Kevin Harvick is one of an elite few at the top of his era in the NASCAR Cup Series, but nothing on Harvick’s resume absolves the 2014 champion of accountability.
Why, then, are we so quick to dismiss his wrongdoings over the years?
Sure, this column is inspired by the events that took place Sunday (Oct. 10) at the Charlotte Motor Speedway ROVAL that saw Harvick flat dump Chase Elliott in an attempt to pay back the defending series champion for the events that took place a few weeks ago at Bristol Motor Speedway.
And yes, the universe took care of Harvick’s playoff hopes so Elliott didn’t have to.
But this is a trend from Harvick that is nothing new — acting as if he’s invincible when taking matters into his own hands.
After the Bristol scuffle, which hit a fever pitch after Elliott blocked Harvick out of the win following Harvick’s aggressive move that cut Elliott’s tire in a battle for the lead, a litany of articles were brought up discussing Harvick’s checkered past, usually focusing on his early 2000s fights with now-retired drivers like Greg Biffle and Ricky Rudd.
Let’s revisit some of his more recent antics, which certainly feel a lot more manipulative than dirty and start from perhaps the most egregious moment in the playoff era outside of Spingate.
Yes, the 2015 fall race at Talladega Superspeedway — ironically, another elimination race in the Round of 12, just like the ROVAL was this year.
With a transmission issue on what looked to be the final restart of the race, Harvick pulled to the right and got out of dodge as the field came to the green flag. But a Jimmie Johnson spin before the race restarted allowed Harvick to maintain his 12th-place position.
Harvick maintained his spot in line this time, forcing traffic behind him to swerve to avoid him. That was all well and good until Harvick swung right into Trevor Bayne to trigger a multi-car crash and race-ending caution, allowing Harvick to finish 15th and advance into the next round of the playoffs.
The move seemed blatant to some, but not to everyone.
“Obviously, there’s some of the teams that have questioned what the [No.] 4 car did on the restarts,” NASCAR Vice Chairman Mike Helton said that day. “We went back and walked through with them, but procedurally from NASCAR, we don’t see anything there that is of suspect so far.”

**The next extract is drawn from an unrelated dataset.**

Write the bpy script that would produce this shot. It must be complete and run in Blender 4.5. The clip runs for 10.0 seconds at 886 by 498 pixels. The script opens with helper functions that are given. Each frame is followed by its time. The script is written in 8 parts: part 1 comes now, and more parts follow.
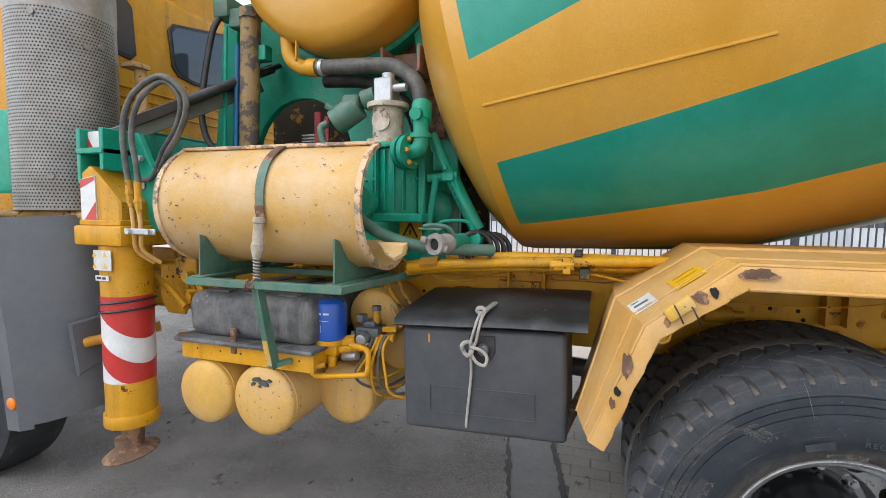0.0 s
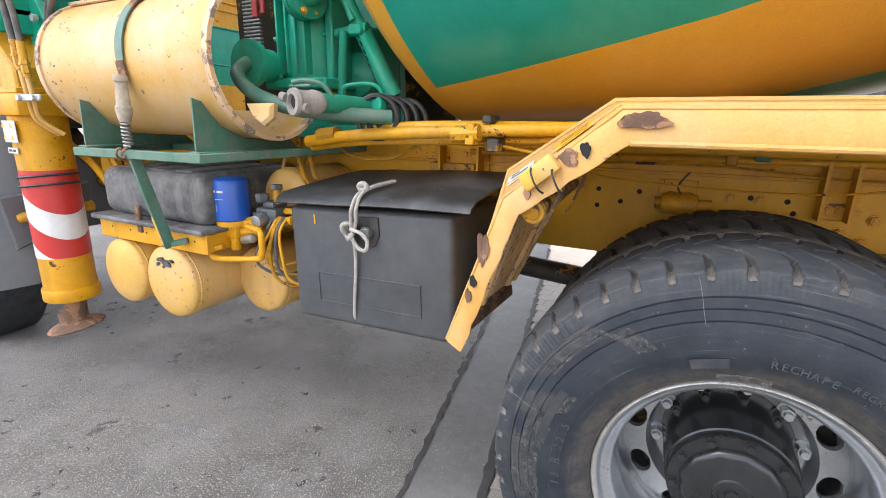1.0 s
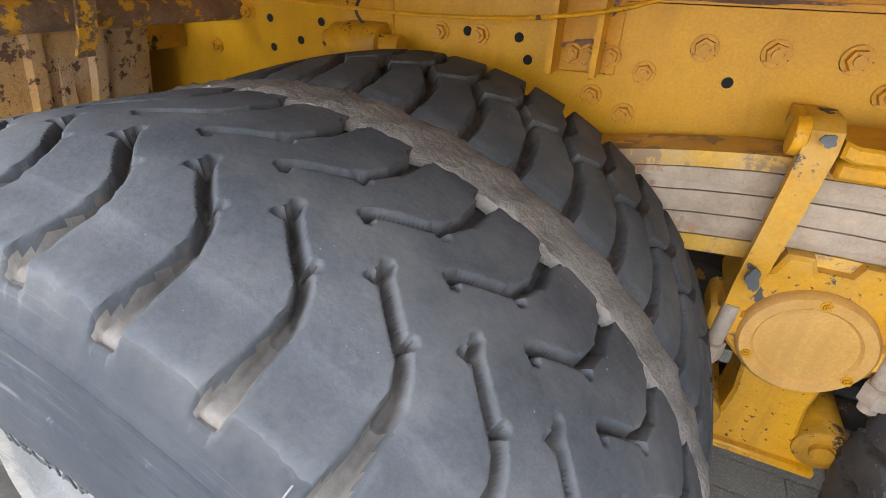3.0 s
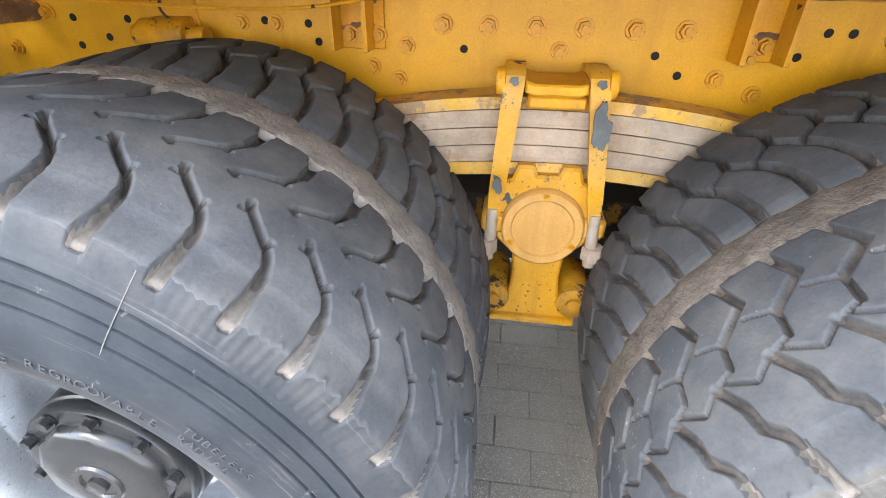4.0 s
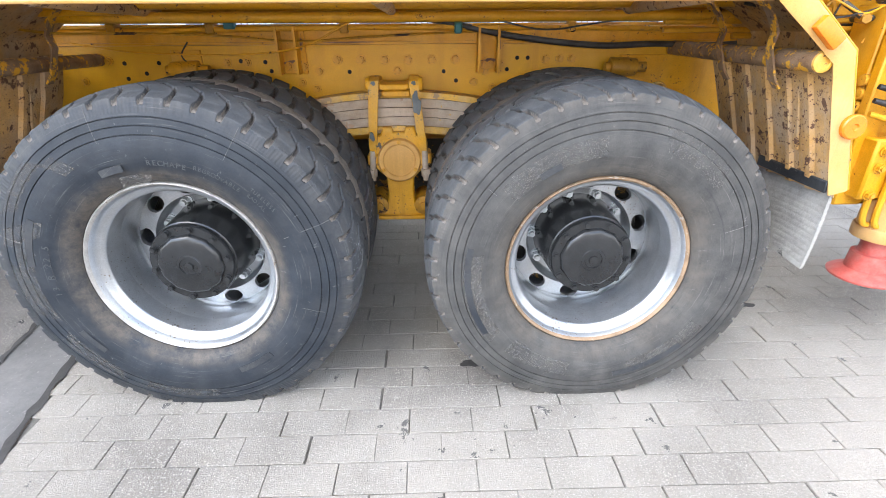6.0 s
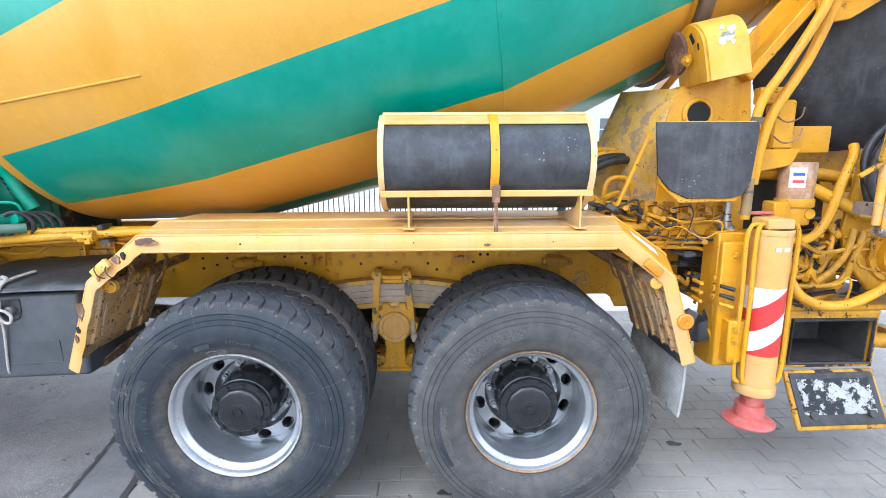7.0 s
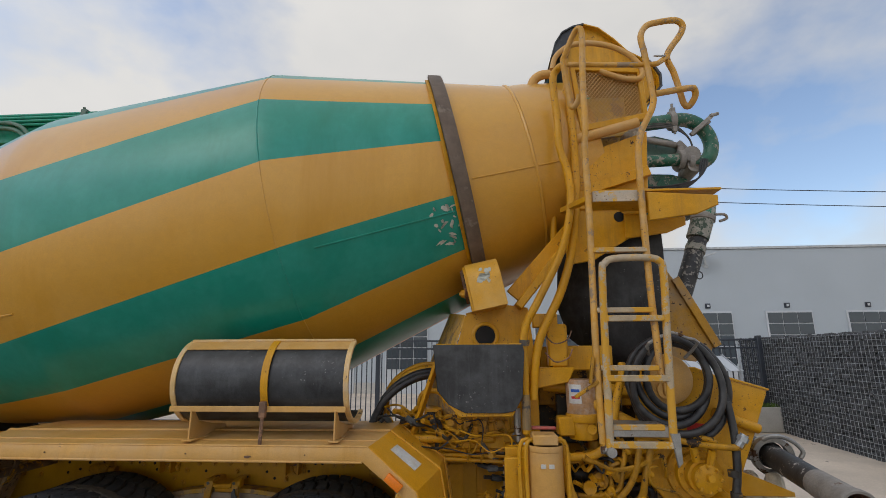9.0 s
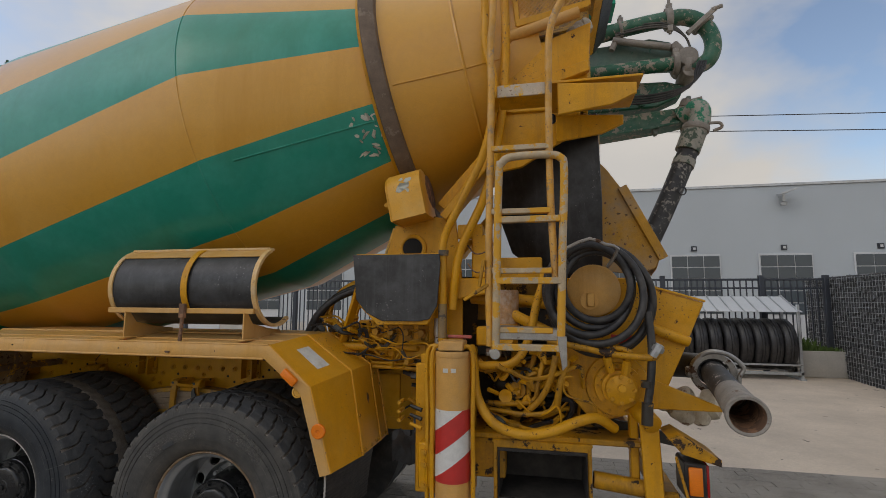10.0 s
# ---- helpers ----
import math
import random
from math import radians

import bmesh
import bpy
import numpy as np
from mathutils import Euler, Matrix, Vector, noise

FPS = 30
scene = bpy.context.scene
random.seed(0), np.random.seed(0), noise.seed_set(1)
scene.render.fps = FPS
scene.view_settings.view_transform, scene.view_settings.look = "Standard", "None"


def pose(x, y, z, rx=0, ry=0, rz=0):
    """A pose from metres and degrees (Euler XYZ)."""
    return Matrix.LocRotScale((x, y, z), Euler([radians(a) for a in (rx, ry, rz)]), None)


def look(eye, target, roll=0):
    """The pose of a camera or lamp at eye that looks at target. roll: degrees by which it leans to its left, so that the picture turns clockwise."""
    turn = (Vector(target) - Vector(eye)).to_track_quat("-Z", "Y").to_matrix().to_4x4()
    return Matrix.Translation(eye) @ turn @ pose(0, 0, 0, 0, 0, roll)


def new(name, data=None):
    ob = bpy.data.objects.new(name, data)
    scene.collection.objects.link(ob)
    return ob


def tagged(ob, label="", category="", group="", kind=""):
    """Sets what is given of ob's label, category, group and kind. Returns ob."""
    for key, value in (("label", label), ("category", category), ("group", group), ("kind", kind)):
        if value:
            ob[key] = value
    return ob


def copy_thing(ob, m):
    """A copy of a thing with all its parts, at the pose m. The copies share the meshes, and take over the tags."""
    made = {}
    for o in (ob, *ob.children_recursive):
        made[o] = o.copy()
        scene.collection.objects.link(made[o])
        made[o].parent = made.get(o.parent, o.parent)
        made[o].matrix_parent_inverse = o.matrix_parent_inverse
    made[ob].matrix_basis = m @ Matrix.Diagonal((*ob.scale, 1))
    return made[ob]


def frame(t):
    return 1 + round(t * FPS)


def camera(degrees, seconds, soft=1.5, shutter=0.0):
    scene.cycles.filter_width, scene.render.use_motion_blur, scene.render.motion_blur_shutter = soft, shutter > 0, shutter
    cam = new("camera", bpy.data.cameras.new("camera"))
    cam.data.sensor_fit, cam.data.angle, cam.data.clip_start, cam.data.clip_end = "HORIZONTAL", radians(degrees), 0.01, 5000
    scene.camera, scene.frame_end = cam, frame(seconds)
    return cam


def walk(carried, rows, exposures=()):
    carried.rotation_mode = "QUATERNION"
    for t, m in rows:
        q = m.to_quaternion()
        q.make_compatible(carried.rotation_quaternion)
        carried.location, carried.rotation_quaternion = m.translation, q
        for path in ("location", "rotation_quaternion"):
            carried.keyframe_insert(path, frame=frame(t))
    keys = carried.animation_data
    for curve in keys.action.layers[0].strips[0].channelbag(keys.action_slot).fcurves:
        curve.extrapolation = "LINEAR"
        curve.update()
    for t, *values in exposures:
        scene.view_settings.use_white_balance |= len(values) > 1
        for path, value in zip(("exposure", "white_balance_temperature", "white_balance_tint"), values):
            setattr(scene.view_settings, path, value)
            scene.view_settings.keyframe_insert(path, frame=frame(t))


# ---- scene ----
cam = camera(86.1, 10.0, 0.6)
PATH = [
    (0, (-1.344, -1.471, 1.517), (-1.964, 0.424, 1.358), 0.7),
    (0.5, (-1.133, -1.298, 1.388), (-1.912, 0.509, 1.029), 0.9),
    (1, (-0.851, -0.978, 1.35), (-1.713, 0.75, 0.83), 0.9),
    (1.5, (-0.549, -0.709, 1.342), (-1.414, 0.961, 0.663), 1.1),
    (2, (-0.332, -0.397, 1.300), (-1.186, 1.207, 0.464), 1.4),
    (2.5, (-0.267, -0.125, 1.256), (-1.083, 1.43, 0.3), 1.7),
    (3, (-0.275, -0.056, 1.218), (-0.992, 1.516, 0.209), 1.8),
    (3.2, (-0.268, -0.048, 1.21), (-0.888, 1.559, 0.193), 2.0),
    (4.3, (-0.037, -0.302, 1.238), (-0.179, 1.41, 0.213), 0.2),
    (4.5, (-0.029, -0.297, 1.231), (-0.128, 1.418, 0.208), 0.1),
    (5, (-0.059, -0.463, 1.236), (-0.075, 1.265, 0.228), 0.2),
    (5.2, (-0.055, -0.651, 1.232), (-0.064, 1.084, 0.236), -0.3),
    (6.3, (0.187, -1.471, 1.313), (0.242, 0.382, 0.563), -0.3),
    (6.5, (0.195, -1.585, 1.403), (0.233, 0.305, 0.75), -0.4),
    (7, (0.243, -1.899, 1.67), (0.271, 0.068, 1.306), -0.3),
    (7.5, (0.459, -2.048, 1.777), (0.462, -0.048, 1.761), -0.4),
    (8, (0.726, -2.159, 1.87), (0.687, -0.175, 2.117), -0.3),
    (8.5, (1.105, -2.324, 1.864), (1.025, -0.365, 2.258), -0.3),
    (9, (1.517, -2.276, 1.798), (1.382, -0.328, 2.228), -0.2),
    (9.5, (1.922, -2.168, 1.725), (1.663, -0.219, 2.092), -0.1),
    (10, (2.321, -2.079, 1.599), (1.897, -0.136, 1.814), 0.3),
]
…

Years went by and the incident seemed to vanish into the NASCAR ether. That was until its memory came rushing back at Martinsville Speedway in 2020.
Harvick, who dominated the year with nine wins alongside Denny Hamlin’s eight victories, found himself in pure desperation mode on the final lap of the season’s penultimate race, realizing he was on the outside of the cut line looking in.
That desperation drove Harvick to spin Kyle Busch in an attempt to gain the final necessary point to advance. The problem was Harvick wrecked himself worse and backed into the inside wall while the field rolled past, leaving Harvick out of the Championship 4.
Perhaps it was karmic that Harvick missed the next round after such a desperate move. Maybe it was instead a lesson learned that the dirty move may not be worth it next time.
As evidenced by the ROVAL, not quite.
Still fuming from the aftermath at Bristol, in which Elliott denied Harvick his first victory in a full season, the wily veteran exacted his payback on lap 56, where he accelerated into the back of the No. 9 car exiting turn 7 and sent Elliott hard into the outside wall, destroying the rear before Elliott crashed with Cole Custer, Harvick’s teammate.
Karma — and perhaps paranoia — won out again. Elliott’s team did a marvelous job to repair the vehicle just enough to remain competitive and Elliott drove through the field, still trying to advance to the Round of 8.
Another motivating factor? Dumping Harvick.
Gustafson: “If we get a chance to wreck him, that’ll lock us in.”
Elliott: “Don’t you worry.”
D’Hondt: “Oh, it’s gonna happen.”
Watch out. #NASCAR
— Zach Sturniolo (@zachstur) October 10, 2021
Except … he never got the chance.
On lap 100, just as Elliott neared Harvick for the first time since the incident, Harvick peeked in his mirror entering turn 1 and overcooked the corner, driving head-on into the outside wall, wrecking himself out of both the race and the playoffs.
— Noah Lewis (NASCAR) (@Noah_Lewis1) October 10, 2021
Dirty driving begets little success in return.
I understand Elliott is not innocent in this particular scenario. However, Harvick’s past follows him in the twilight of his career.
He remains one of the best drivers in today’s Cup Series. That doesn’t negate the high standard he should be held to as a champion of the sport.
“Sometimes, real life teaches you good lessons,” Harvick told NBC Sports following his early exit in reference to whether his contact with Elliott was payback.